I’ve started a new book, Why You Can’t Pay Attention and How to Think Deeply Again, by Johann Hari. I’ve been intrigued for a number of years with the concept of “multi-tasking”. Do I really get more done when I’m engaged with five simultaneous projects? Or what about the four books on my nightstand? Would I be better off reading one at a time?
Johann’s book starts out with the author taking his godson to Memphis to visit Graceland. When he was nine, the godson was obsessed with Elvis Presley and ten years later Johann finally took him to Graceland. His godson had had a rough few years, dropping out of school at fifteen, struggling to carry on a conversation without being distracted. He spent all his waking hours at home alternating blankly between screens.

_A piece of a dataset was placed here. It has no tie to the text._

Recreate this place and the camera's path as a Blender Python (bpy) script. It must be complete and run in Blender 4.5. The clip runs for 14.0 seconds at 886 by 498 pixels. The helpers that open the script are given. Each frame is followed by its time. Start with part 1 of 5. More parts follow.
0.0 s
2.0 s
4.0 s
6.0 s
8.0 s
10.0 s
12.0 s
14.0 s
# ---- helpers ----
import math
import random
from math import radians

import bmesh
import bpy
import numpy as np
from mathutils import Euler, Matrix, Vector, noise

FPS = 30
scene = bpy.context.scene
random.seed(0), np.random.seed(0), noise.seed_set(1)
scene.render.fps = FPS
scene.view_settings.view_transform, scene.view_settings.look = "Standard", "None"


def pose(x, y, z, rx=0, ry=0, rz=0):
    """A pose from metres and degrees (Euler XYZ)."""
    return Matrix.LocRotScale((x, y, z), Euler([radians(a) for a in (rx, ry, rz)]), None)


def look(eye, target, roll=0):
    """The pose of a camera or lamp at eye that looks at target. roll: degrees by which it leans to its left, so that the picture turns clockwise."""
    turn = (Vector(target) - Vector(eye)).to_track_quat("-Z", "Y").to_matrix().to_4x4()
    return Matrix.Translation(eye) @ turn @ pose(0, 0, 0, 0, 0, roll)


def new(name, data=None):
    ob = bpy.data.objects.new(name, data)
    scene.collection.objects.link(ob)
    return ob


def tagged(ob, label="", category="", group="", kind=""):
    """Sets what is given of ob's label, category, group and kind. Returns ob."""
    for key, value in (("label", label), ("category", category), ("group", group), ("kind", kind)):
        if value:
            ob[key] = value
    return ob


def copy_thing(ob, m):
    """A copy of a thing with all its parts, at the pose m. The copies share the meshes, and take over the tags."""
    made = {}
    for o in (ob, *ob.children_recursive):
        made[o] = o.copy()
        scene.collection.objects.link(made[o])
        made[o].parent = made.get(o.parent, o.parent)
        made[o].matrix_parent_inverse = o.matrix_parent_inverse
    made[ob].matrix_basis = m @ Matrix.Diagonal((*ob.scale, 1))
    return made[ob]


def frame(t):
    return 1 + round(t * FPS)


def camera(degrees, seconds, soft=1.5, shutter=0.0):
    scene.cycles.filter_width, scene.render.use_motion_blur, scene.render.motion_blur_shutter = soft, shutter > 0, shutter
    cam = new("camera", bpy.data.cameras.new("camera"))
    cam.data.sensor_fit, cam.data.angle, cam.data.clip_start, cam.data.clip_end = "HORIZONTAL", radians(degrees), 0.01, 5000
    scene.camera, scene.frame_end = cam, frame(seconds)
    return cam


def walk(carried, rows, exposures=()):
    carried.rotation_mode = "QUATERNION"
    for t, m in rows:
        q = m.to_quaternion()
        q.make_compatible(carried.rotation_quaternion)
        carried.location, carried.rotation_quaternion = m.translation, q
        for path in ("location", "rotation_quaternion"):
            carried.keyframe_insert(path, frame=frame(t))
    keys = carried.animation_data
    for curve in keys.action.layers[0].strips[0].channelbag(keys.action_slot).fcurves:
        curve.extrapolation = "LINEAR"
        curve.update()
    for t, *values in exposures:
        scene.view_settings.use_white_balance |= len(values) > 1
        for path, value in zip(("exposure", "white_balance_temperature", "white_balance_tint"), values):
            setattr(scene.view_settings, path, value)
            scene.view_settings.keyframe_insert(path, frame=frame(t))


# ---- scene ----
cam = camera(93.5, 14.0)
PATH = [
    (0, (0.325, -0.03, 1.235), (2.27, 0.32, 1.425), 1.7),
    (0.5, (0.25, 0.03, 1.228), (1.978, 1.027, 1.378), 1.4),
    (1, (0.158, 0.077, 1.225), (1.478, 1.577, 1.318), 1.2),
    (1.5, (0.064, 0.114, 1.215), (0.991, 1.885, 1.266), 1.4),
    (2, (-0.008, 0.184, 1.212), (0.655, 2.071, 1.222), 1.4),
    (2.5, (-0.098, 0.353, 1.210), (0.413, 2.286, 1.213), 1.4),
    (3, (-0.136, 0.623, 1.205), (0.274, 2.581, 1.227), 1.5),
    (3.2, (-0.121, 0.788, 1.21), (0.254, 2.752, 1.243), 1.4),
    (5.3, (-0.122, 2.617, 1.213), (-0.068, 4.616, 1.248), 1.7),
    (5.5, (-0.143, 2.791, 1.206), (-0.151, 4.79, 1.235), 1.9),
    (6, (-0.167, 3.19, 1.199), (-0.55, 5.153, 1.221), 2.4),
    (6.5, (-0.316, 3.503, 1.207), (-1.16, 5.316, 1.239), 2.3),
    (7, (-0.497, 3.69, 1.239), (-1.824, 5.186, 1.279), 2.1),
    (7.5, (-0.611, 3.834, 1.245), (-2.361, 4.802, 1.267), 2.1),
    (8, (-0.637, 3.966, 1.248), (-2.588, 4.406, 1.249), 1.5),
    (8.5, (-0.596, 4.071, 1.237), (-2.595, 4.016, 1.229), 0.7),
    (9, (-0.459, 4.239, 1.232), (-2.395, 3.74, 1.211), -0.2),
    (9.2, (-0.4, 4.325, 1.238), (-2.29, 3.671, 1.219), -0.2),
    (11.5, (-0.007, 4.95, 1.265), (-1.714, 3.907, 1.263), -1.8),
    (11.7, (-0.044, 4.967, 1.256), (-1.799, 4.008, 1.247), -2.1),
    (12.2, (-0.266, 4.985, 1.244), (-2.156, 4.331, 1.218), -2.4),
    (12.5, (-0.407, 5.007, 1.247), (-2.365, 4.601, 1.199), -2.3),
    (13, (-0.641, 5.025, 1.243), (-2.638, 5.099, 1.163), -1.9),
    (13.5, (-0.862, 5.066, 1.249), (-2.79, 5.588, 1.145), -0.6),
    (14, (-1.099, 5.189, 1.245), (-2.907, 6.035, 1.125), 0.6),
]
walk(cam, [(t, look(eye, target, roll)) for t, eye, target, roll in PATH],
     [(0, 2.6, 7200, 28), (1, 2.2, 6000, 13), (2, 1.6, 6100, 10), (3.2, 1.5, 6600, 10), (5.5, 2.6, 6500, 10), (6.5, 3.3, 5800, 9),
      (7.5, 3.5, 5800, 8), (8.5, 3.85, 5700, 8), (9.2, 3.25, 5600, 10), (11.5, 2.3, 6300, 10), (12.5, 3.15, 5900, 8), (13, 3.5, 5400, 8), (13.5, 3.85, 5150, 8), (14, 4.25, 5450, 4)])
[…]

Why should I pick up this book at this particular time? Curiously, a good friend from Spain was in town a few weeks ago. As a travel agent she’s been thinking about coordinating some groups to come to Tennessee for a “Music Tour” hitting the highlights of Nashville and Memphis. We spent one day in Memphis, and she wanted to go to Graceland, a place I’d never visited.

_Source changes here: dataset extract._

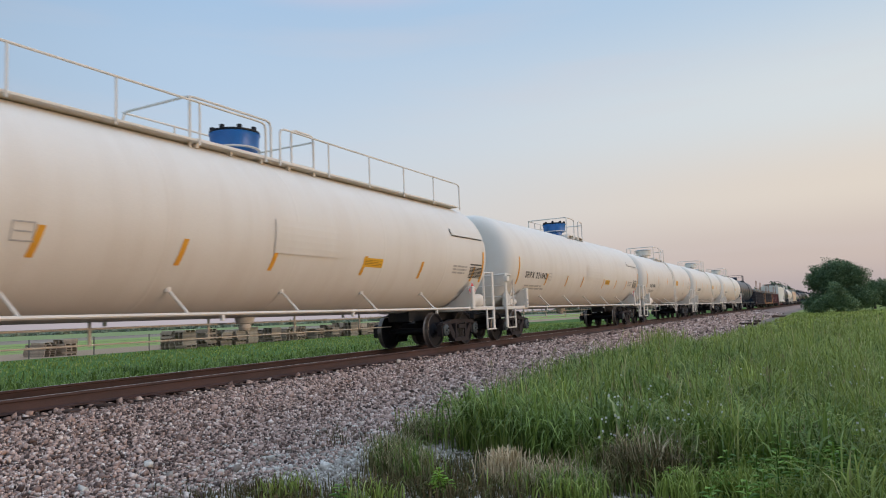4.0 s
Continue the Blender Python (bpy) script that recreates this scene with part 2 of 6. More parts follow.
def ground_material():
    m = bpy.data.materials.new("ground")
    m.use_nodes = True
    t = m.node_tree
    b = t.nodes["Principled BSDF"]
    b.inputs["Roughness"].default_value, b.inputs["Specular IOR Level"].default_value = 0.95, 0.08
    tc = t.nodes.new("ShaderNodeTexCoord")
    xyz = t.nodes.new("ShaderNodeSeparateXYZ")
    t.links.new(tc.outputs["Object"], xyz.inputs[0])

    def math_node(op, a, c=None):
        n = t.nodes.new("ShaderNodeMath")
        n.operation = op
        for k, v in enumerate((a, c)):
            if v is None:
                continue
            if isinstance(v, (int, float)):
                n.inputs[k].default_value = v
            else:
                t.links.new(v, n.inputs[k])
        return n.outputs[0]

    def noise_at(scale, detail=4):
        n = t.nodes.new("ShaderNodeTexNoise")
        n.inputs["Scale"].default_value, n.inputs["Detail"].default_value = scale, detail
        t.links.new(tc.outputs["Object"], n.inputs["Vector"])
        return n.outputs["Fac"]

    def step(v, lo, hi):
        r = t.nodes.new("ShaderNodeMapRange")
        r.interpolation_type = "SMOOTHSTEP"
        r.inputs["From Min"].default_value, r.inputs["From Max"].default_value = lo, hi
        t.links.new(v, r.inputs["Value"])
        return r.outputs[0]

    def mix(f, a, c):
        x = t.nodes.new("ShaderNodeMix")
        x.data_type = "RGBA"
        for v, s in ((f, "Factor"), (a, 6), (c, 7)):
            if isinstance(v, tuple):
                x.inputs[s].default_value = (*v, 1.0)
            else:
                t.links.new(v, x.inputs[s])
        return x.outputs[2]

    y = xyz.outputs["Y"]
    off = math_node("SUBTRACT", xyz.outputs["X"], math_node("MULTIPLY", math_node("MULTIPLY", y, math_node("ABSOLUTE", y)), BEND))
    wander = math_node("MULTIPLY", math_node("SUBTRACT", noise_at(0.7), 0.5), 2.4)
    edge = math_node("ADD", off, wander)
    coarse, fine, patchy = noise_at(26, 3), noise_at(90, 2), noise_at(0.35)
    far = noise_at(0.02, 3)
    # soil between grass, with greener and drier patches, lighter and yellower from 30 m on
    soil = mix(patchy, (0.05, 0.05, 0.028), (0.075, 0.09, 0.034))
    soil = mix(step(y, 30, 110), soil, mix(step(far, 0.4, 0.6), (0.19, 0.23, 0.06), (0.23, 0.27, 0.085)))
    # fields on the far side: dirt road, young crop, bare field, woods beyond
    west = math_node("MULTIPLY", off, -1.0)
    soil = mix(step(west, 3.6, 5), soil, (0.085, 0.145, 0.036))
    soil = mix(step(west, 34, 35.5), soil, (0.36, 0.25, 0.17))
    soil = mix(step(west, 47, 50), soil, (0.27, 0.33, 0.11))
    soil = mix(step(west, 105, 112), soil, (0.28, 0.22, 0.17))
    soil = mix(step(west, 165, 180), soil, (0.24, 0.28, 0.12))
    # pale fine gravel at the foot of the bank, then pinkish ballast
    pale = mix(fine, (0.25, 0.22, 0.19), (0.46, 0.42, 0.38))
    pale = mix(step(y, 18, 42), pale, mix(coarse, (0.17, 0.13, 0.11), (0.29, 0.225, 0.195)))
    # dark base near by: shade in gaps between stones, put into the colour
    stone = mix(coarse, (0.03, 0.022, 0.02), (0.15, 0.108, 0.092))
    # far along the track the base takes the stones' own mean tone
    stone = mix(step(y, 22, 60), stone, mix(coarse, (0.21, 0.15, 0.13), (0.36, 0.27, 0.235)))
    near_side = math_node("GREATER_THAN", off, 0.0)
    foot = math_node("MULTIPLY", near_side, math_node("SUBTRACT", 1.0, step(edge, 5.2, 6.3)))
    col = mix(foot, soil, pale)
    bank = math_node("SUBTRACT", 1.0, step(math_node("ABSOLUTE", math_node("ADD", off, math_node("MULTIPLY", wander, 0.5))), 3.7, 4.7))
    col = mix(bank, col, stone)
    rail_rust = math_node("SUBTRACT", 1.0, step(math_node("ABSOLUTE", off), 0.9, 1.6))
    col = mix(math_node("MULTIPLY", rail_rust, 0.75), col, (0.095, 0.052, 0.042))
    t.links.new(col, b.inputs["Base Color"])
    k = t.nodes.new("ShaderNodeBump")
    k.inputs["Strength"].default_value, k.inputs["Distance"].default_value = 0.8, 0.05
    t.links.new(coarse, k.inputs["Height"])
    t.links.new(k.outputs[0], b.inputs["Normal"])
    return m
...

My friend and I (as well as Johann) all had the same impressions of Graceland. It was lifeless with much of the charm taken out of the estate by the interjection of technology. Instead of having tour guides in each of the rooms of the mansion, we were issued individual iPads and earphones so that we could take ourselves on a “self-guided” tour. As we moved from room to room, our iPad voice encouraged us to “swipe left” to move to the next room. No one spoke as we were all watching the rooms on our iPads and listening through our earbuds. Noone was really looking at the actual rooms we were in.
Johann’s observations: “Occasionally somebody would look away from the iPad and I felt a flicker of hope, and I would try to make eye contact with them, to shrug, to say, ‘Hey, we’re the only ones looking around, we’re the ones who traveled thousands of miles and decided to actually see the things in front of us’—but every time this happened I realized they had broken contact with the iPad only to take out their phones and snap a selfie.”
I want to start paying attention again to the real world around me and the people in it. I’d like to think deeply and engage in deep conversations about important things and not just the things that the news media thinks I need to be upset about.
I don’t know where this journey will take me, but I hope it’s back to a better world than the one we have now.